Francis also asks for a firm commitment to respect for the dignity of human life from conception to natural death. "Without hope for the future, it becomes hard for the young to look forward to bringing new lives into the world. Here I would like once more to propose a concrete gesture that can help foster the culture of life, namely the elimination of the death penalty in all nations. This penalty not only compromises the inviolability of life but eliminates every human hope of forgiveness and rehabilitation."
A global fund against hunger
In addition, following in the footsteps of Saint Paul VI and Benedict XVI, Pope Francis makes yet another appeal, for the sake of future generations:
"In this time marked by wars, let us use at least a fixed percentage of the money earmarked for armaments to establish a global Fund to eradicate hunger and facilitate in the poorer countries educational activities aimed at promoting sustainable development and combating climate change. We need to work at eliminating every pretext that encourages young people to regard their future as hopeless or dominated by the thirst to avenge the blood of their dear ones. The future is a gift meant to enable us to go beyond past failures and to pave new paths of peace."
The Holy Fathers expresses the hope that 2025 be a year in which peace flourishes. "A true and lasting peace that goes beyond quibbling over the details of agreements and human compromises.
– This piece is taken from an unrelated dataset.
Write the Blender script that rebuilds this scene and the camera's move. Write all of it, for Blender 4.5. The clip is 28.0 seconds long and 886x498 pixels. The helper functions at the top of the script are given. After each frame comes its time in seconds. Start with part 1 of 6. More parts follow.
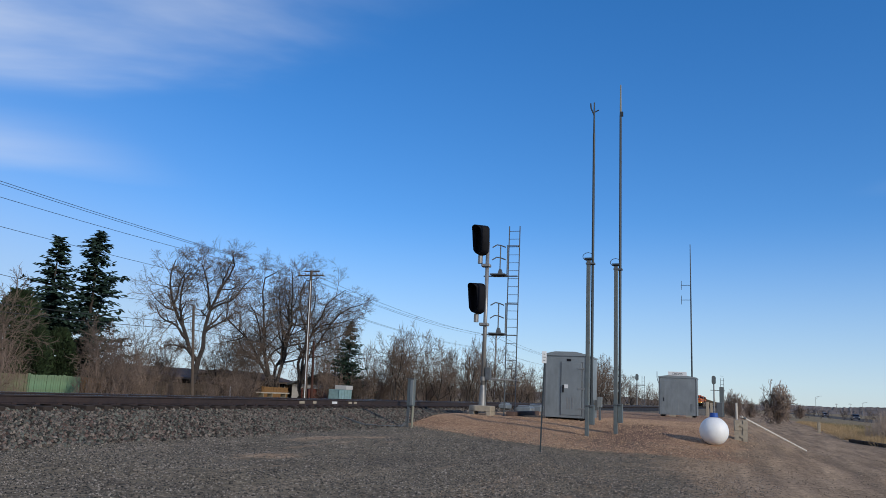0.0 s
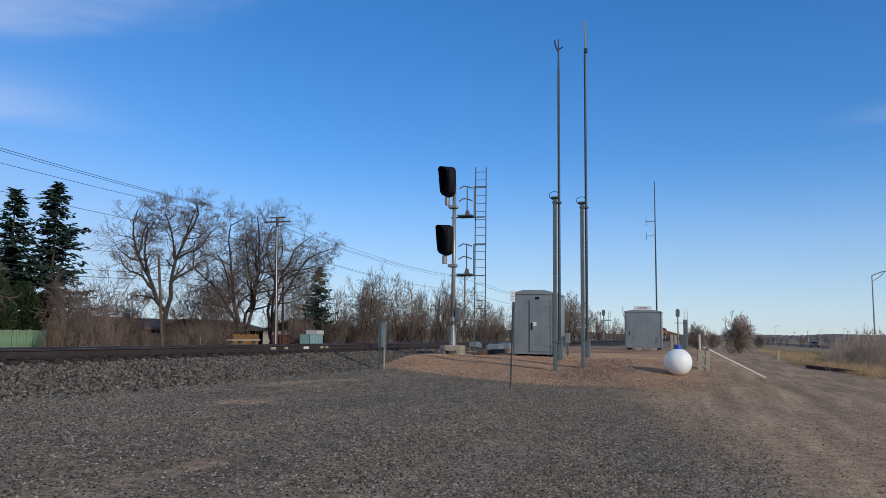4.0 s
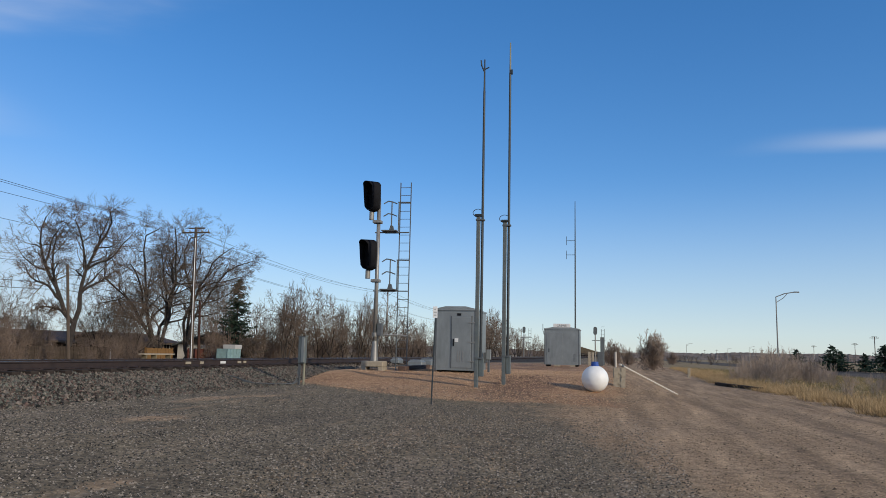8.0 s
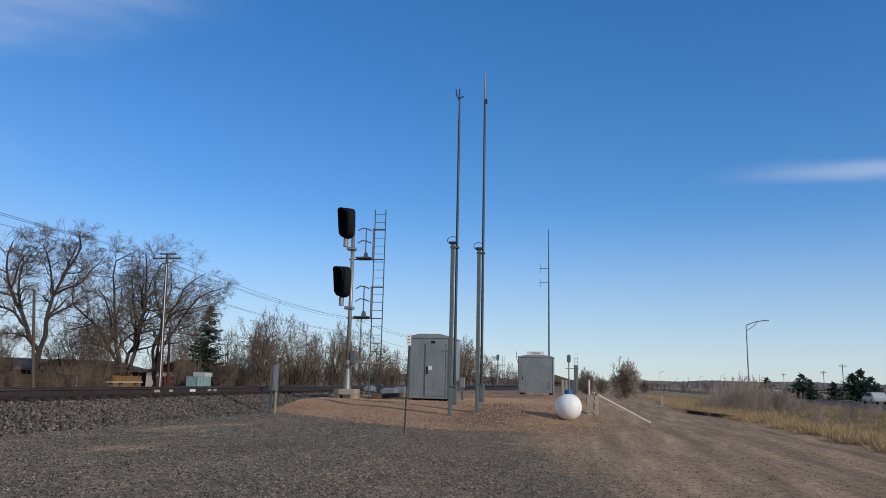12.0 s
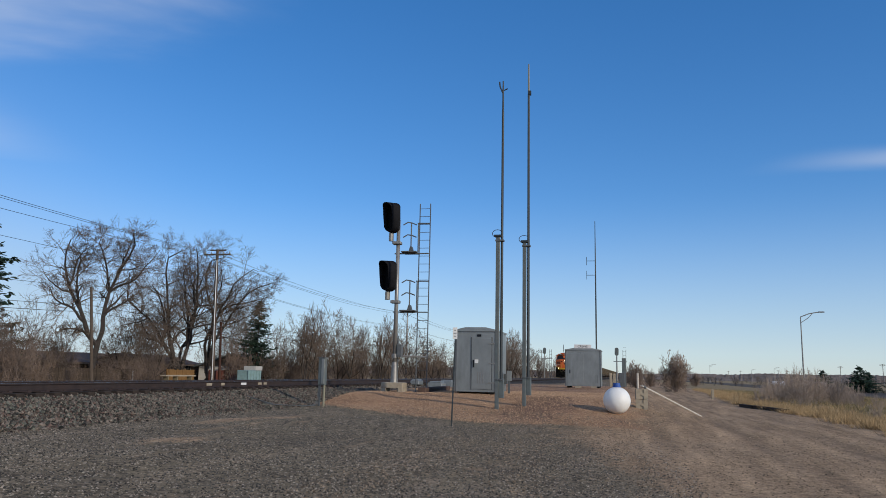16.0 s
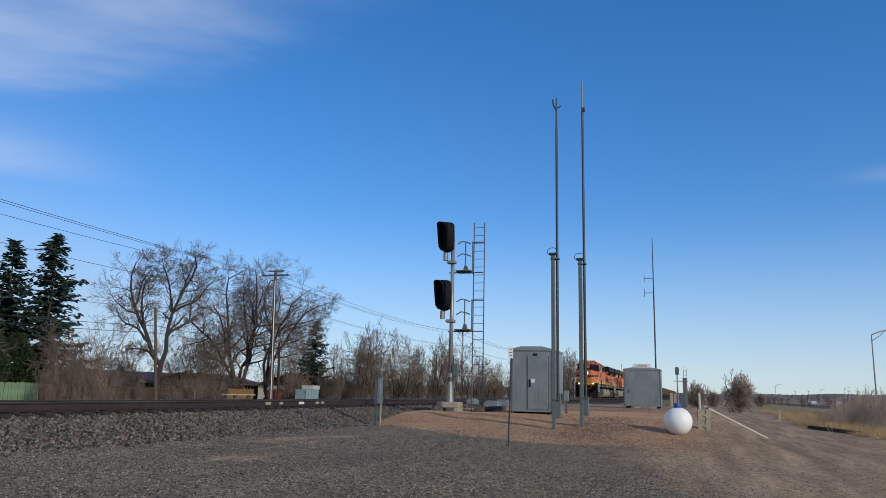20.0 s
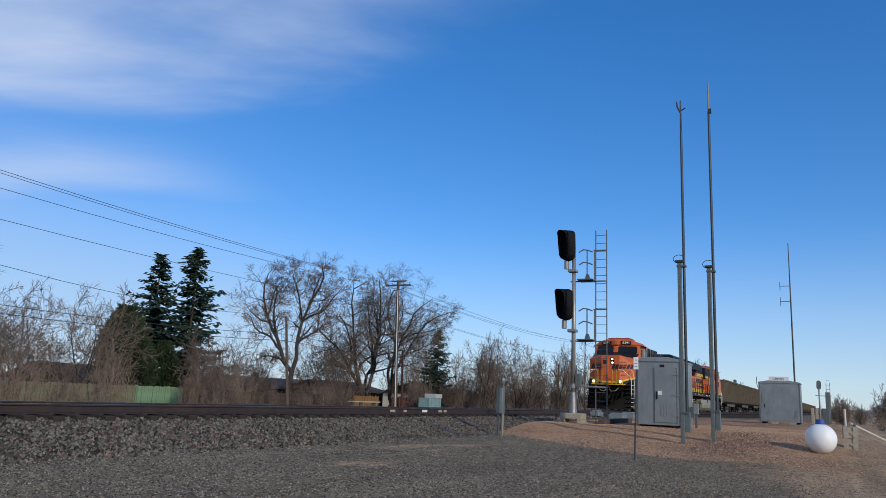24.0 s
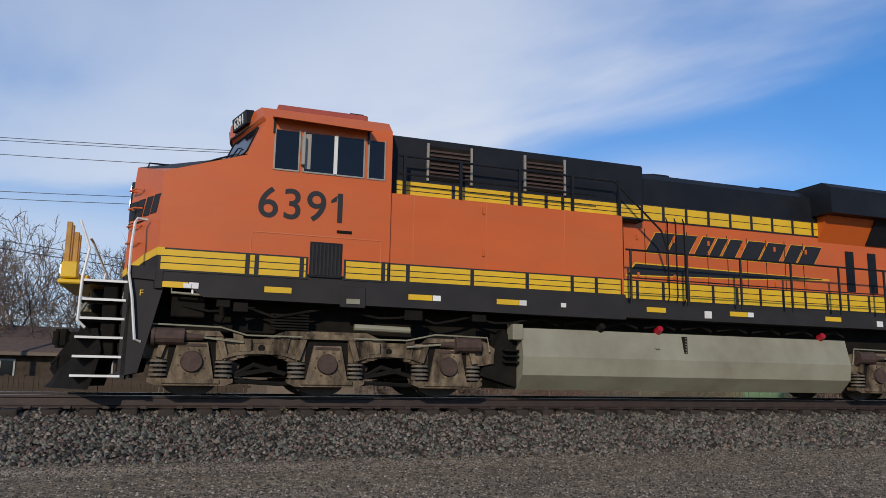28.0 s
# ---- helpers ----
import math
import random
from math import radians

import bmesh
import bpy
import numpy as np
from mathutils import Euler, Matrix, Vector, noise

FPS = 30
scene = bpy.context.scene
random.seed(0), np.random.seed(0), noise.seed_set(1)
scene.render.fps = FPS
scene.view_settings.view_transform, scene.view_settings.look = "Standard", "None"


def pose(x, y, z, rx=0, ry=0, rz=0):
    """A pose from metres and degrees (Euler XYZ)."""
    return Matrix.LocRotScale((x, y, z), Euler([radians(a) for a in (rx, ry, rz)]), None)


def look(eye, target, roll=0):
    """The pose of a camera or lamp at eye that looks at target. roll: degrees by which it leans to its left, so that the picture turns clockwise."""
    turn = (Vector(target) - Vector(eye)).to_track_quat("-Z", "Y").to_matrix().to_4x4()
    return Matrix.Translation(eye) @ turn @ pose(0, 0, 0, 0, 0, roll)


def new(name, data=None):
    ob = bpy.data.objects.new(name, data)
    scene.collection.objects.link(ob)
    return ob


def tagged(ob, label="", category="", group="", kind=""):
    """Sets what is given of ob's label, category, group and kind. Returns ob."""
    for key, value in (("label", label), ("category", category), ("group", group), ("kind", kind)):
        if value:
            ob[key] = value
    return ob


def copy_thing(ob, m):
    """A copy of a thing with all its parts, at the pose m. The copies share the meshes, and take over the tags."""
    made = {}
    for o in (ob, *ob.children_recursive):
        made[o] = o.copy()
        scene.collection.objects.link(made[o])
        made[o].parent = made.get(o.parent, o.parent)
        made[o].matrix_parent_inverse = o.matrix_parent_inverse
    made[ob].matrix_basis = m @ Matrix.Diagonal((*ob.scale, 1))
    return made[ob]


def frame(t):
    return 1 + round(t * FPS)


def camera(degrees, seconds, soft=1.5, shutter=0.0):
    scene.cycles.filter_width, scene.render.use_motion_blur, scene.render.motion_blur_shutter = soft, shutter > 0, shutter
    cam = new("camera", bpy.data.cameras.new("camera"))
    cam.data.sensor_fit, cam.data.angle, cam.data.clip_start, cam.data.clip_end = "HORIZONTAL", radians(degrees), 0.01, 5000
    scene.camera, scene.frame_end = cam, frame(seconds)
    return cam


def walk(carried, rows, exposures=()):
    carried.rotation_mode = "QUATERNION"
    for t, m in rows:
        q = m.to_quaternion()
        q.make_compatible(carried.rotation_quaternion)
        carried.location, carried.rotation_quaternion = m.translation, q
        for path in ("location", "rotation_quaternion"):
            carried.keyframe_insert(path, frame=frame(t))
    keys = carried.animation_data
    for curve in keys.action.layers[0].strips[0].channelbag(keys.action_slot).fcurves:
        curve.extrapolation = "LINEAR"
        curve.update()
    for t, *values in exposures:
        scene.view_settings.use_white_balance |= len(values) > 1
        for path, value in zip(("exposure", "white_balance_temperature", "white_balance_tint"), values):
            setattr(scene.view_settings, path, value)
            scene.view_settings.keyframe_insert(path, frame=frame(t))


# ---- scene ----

May we seek the true peace that is granted by God to hearts disarmed: hearts not set on calculating what is mine and what is yours; hearts that turn selfishness into readiness to reach out to others; hearts that see themselves as indebted to God and thus prepared to forgive the debts that oppress others; hearts that replace anxiety about the future with the hope that every individual can be a resource for the building of a better world."